## DATA
:::::

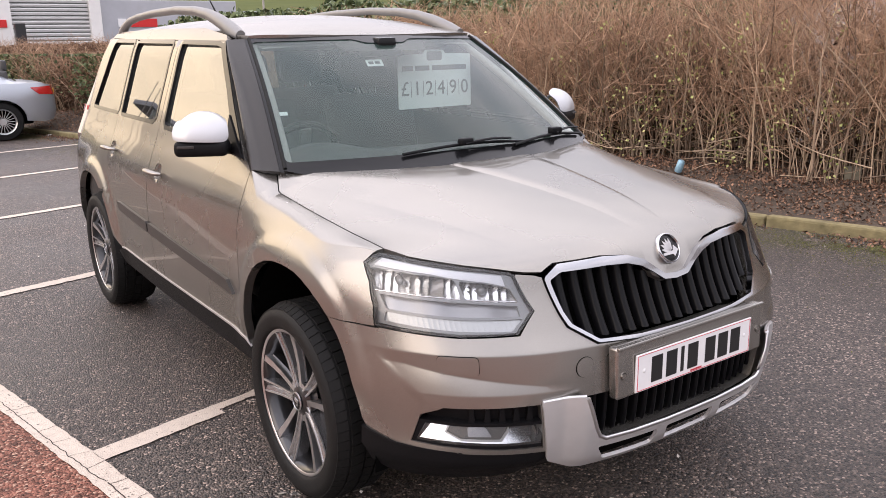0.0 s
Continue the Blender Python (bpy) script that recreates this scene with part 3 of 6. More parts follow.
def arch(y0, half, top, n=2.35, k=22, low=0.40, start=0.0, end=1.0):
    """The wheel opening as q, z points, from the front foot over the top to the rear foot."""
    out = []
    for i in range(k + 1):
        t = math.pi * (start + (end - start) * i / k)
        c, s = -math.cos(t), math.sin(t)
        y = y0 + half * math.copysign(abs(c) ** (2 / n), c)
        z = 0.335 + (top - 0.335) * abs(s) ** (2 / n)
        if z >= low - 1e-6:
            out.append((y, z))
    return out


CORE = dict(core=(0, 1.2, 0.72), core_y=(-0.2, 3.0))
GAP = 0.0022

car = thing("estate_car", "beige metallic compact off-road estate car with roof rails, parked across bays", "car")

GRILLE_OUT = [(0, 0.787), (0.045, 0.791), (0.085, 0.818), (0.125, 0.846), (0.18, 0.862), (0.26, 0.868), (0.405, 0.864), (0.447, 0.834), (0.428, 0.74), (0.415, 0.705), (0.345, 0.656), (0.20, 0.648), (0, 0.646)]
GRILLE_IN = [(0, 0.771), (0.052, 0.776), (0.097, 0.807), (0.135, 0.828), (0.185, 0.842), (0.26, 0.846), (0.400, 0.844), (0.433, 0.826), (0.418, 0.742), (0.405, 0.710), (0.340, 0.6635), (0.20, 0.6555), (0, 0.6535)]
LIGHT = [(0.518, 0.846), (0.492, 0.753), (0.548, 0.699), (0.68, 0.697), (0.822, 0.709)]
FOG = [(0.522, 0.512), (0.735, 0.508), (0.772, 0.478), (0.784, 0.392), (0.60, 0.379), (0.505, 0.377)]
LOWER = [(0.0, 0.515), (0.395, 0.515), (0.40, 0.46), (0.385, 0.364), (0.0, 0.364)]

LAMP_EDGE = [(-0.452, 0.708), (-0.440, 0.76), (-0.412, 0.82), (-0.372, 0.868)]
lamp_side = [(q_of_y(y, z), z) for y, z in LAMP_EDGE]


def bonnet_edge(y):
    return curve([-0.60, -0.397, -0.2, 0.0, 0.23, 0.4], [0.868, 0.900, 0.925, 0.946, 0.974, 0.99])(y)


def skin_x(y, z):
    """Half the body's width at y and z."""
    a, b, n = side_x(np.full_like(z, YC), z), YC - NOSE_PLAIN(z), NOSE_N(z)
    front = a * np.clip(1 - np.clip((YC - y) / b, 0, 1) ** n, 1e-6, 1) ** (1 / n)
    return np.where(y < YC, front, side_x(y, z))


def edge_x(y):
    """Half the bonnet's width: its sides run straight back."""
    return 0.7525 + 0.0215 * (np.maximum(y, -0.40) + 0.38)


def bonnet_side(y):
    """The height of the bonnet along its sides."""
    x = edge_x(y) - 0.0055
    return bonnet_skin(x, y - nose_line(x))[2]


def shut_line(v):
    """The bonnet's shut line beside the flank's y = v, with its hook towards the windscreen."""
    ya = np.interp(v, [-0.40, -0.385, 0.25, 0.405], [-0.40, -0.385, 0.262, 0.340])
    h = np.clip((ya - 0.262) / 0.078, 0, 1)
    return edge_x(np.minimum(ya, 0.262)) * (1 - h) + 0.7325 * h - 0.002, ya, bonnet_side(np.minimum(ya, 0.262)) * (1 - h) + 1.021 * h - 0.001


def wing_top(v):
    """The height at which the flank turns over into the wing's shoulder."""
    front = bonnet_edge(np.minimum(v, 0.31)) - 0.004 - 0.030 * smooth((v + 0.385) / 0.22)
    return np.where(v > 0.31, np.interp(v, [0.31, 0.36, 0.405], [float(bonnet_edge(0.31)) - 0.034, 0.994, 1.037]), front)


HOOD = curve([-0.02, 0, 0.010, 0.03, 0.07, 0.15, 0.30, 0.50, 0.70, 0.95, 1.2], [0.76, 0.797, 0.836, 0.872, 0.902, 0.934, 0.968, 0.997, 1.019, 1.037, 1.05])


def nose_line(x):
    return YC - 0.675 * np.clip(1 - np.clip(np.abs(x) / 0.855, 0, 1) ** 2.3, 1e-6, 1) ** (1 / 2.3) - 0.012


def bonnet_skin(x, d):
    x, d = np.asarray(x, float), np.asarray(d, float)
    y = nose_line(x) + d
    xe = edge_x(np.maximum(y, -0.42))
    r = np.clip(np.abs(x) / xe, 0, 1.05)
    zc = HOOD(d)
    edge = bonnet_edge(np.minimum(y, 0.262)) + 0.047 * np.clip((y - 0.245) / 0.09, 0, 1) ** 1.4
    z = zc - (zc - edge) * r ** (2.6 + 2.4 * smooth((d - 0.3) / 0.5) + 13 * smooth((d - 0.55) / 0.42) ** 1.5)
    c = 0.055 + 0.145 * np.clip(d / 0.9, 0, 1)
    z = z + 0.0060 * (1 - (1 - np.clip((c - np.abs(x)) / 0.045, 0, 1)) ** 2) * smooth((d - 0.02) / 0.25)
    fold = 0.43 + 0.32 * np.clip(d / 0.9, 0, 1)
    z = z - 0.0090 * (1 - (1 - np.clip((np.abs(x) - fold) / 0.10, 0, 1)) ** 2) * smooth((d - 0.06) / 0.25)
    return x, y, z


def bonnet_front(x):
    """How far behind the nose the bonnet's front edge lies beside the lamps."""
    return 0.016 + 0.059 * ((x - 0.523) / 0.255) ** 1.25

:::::

## PROBLEM
From the material above, copy everything exactly but the pictures.

## OUTPUT FOR THIS TASK
0.0 s
Continue the Blender Python (bpy) script that recreates this scene with part 3 of 6. More parts follow.
def arch(y0, half, top, n=2.35, k=22, low=0.40, start=0.0, end=1.0):
    """The wheel opening as q, z points, from the front foot over the top to the rear foot."""
    out = []
    for i in range(k + 1):
        t = math.pi * (start + (end - start) * i / k)
        c, s = -math.cos(t), math.sin(t)
        y = y0 + half * math.copysign(abs(c) ** (2 / n), c)
        z = 0.335 + (top - 0.335) * abs(s) ** (2 / n)
        if z >= low - 1e-6:
            out.append((y, z))
    return out


CORE = dict(core=(0, 1.2, 0.72), core_y=(-0.2, 3.0))
GAP = 0.0022

car = thing("estate_car", "beige metallic compact off-road estate car with roof rails, parked across bays", "car")

GRILLE_OUT = [(0, 0.787), (0.045, 0.791), (0.085, 0.818), (0.125, 0.846), (0.18, 0.862), (0.26, 0.868), (0.405, 0.864), (0.447, 0.834), (0.428, 0.74), (0.415, 0.705), (0.345, 0.656), (0.20, 0.648), (0, 0.646)]
GRILLE_IN = [(0, 0.771), (0.052, 0.776), (0.097, 0.807), (0.135, 0.828), (0.185, 0.842), (0.26, 0.846), (0.400, 0.844), (0.433, 0.826), (0.418, 0.742), (0.405, 0.710), (0.340, 0.6635), (0.20, 0.6555), (0, 0.6535)]
LIGHT = [(0.518, 0.846), (0.492, 0.753), (0.548, 0.699), (0.68, 0.697), (0.822, 0.709)]
FOG = [(0.522, 0.512), (0.735, 0.508), (0.772, 0.478), (0.784, 0.392), (0.60, 0.379), (0.505, 0.377)]
LOWER = [(0.0, 0.515), (0.395, 0.515), (0.40, 0.46), (0.385, 0.364), (0.0, 0.364)]

LAMP_EDGE = [(-0.452, 0.708), (-0.440, 0.76), (-0.412, 0.82), (-0.372, 0.868)]
lamp_side = [(q_of_y(y, z), z) for y, z in LAMP_EDGE]


def bonnet_edge(y):
    return curve([-0.60, -0.397, -0.2, 0.0, 0.23, 0.4], [0.868, 0.900, 0.925, 0.946, 0.974, 0.99])(y)


def skin_x(y, z):
    """Half the body's width at y and z."""
    a, b, n = side_x(np.full_like(z, YC), z), YC - NOSE_PLAIN(z), NOSE_N(z)
    front = a * np.clip(1 - np.clip((YC - y) / b, 0, 1) ** n, 1e-6, 1) ** (1 / n)
    return np.where(y < YC, front, side_x(y, z))


def edge_x(y):
    """Half the bonnet's width: its sides run straight back."""
    return 0.7525 + 0.0215 * (np.maximum(y, -0.40) + 0.38)


def bonnet_side(y):
    """The height of the bonnet along its sides."""
    x = edge_x(y) - 0.0055
    return bonnet_skin(x, y - nose_line(x))[2]


def shut_line(v):
    """The bonnet's shut line beside the flank's y = v, with its hook towards the windscreen."""
    ya = np.interp(v, [-0.40, -0.385, 0.25, 0.405], [-0.40, -0.385, 0.262, 0.340])
    h = np.clip((ya - 0.262) / 0.078, 0, 1)
    return edge_x(np.minimum(ya, 0.262)) * (1 - h) + 0.7325 * h - 0.002, ya, bonnet_side(np.minimum(ya, 0.262)) * (1 - h) + 1.021 * h - 0.001


def wing_top(v):
    """The height at which the flank turns over into the wing's shoulder."""
    front = bonnet_edge(np.minimum(v, 0.31)) - 0.004 - 0.030 * smooth((v + 0.385) / 0.22)
    return np.where(v > 0.31, np.interp(v, [0.31, 0.36, 0.405], [float(bonnet_edge(0.31)) - 0.034, 0.994, 1.037]), front)


HOOD = curve([-0.02, 0, 0.010, 0.03, 0.07, 0.15, 0.30, 0.50, 0.70, 0.95, 1.2], [0.76, 0.797, 0.836, 0.872, 0.902, 0.934, 0.968, 0.997, 1.019, 1.037, 1.05])


def nose_line(x):
    return YC - 0.675 * np.clip(1 - np.clip(np.abs(x) / 0.855, 0, 1) ** 2.3, 1e-6, 1) ** (1 / 2.3) - 0.012


def bonnet_skin(x, d):
    x, d = np.asarray(x, float), np.asarray(d, float)
    y = nose_line(x) + d
    xe = edge_x(np.maximum(y, -0.42))
    r = np.clip(np.abs(x) / xe, 0, 1.05)
    zc = HOOD(d)
    edge = bonnet_edge(np.minimum(y, 0.262)) + 0.047 * np.clip((y - 0.245) / 0.09, 0, 1) ** 1.4
    z = zc - (zc - edge) * r ** (2.6 + 2.4 * smooth((d - 0.3) / 0.5) + 13 * smooth((d - 0.55) / 0.42) ** 1.5)
    c = 0.055 + 0.145 * np.clip(d / 0.9, 0, 1)
    z = z + 0.0060 * (1 - (1 - np.clip((c - np.abs(x)) / 0.045, 0, 1)) ** 2) * smooth((d - 0.02) / 0.25)
    fold = 0.43 + 0.32 * np.clip(d / 0.9, 0, 1)
    z = z - 0.0090 * (1 - (1 - np.clip((np.abs(x) - fold) / 0.10, 0, 1)) ** 2) * smooth((d - 0.06) / 0.25)
    return x, y, z


def bonnet_front(x):
    """How far behind the nose the bonnet's front edge lies beside the lamps."""
    return 0.016 + 0.059 * ((x - 0.523) / 0.255) ** 1.25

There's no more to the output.